PARIS (Reuters) -Paco Rabanne, the Spanish-born designer best known for his metallic ensembles and space age designs of the 1960s, has died at the age of 88.
The death in Portsall, Brittany, of Francisco Rabaneda y Cuervo, Paco Rabanne’s birth name, was confirmed by a spokesperson for Spanish group Puig, which controls the Paco Rabanne label he exited two decades ago.
“A major personality in fashion, his was a daring, revolutionary and provocative vision, conveyed through a unique aesthetic,” said Marc Puig, chairman and CEO of Puig.
Born in a village in the Spanish Basque region in 1934, Rabanne grew up in France and studied architecture at the Ecole des Beaux Arts in Paris.

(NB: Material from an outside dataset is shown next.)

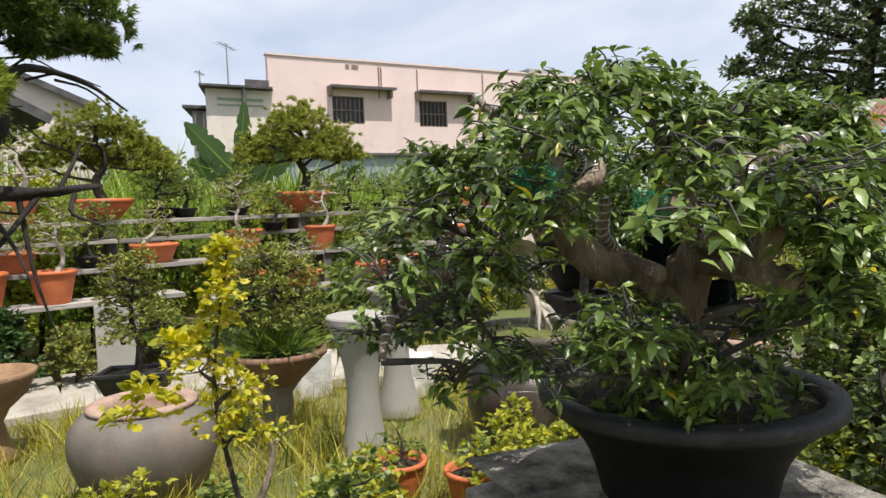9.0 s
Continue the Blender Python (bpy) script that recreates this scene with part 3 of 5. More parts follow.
def jar_profile(r, h, neck=0.66):
    return [(0, 0), (r * 0.62, 0), (r * 0.70, h * 0.05), (r * 0.88, h * 0.28), (r * 0.99, h * 0.52), (r, h * 0.66), (r * 0.96, h * 0.78), (r * 0.86, h * 0.88), (r * neck * 1.06, h * 0.945), (r * neck, h * 0.95)]


def rim_profile(r, h, neck=0.66, t=0.12):
    a = r * neck
    return [(a * 0.99, h * 0.93), (a * 1.06, h * 0.935), (a * 1.12, h * 0.955), (a * 1.1, h * 0.985), (a * 1.0, h), (a * 0.9, h * 0.995), (a * 0.8, h * 0.97), (a * 0.78, h * 0.9), (a * 0.86, h * 0.7), (0, h * 0.55)]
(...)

He started his career sketching high end handbags and shoes, before branching into fashion, designing garments and jewellery with unconventional materials such as metal and plastic.
His first collection, which he described as “unwearable dresses made of contemporary materials” were pieces made of strips of plastic linked with metal rings, worn by barefoot models at a presentation in an upscale Paris hotel.
“Paco Rabanne made transgression magnetic. Who else could induce fashionable Parisian women (to) clamour for dresses made of plastic and metal,” said Jose Manuel Albesa, president of Puig’s beauty and fashion division.
The designer teamed up with Spain’s Puig family in the late 1960s, launching perfumes that served as a springboard for the company’s international expansion.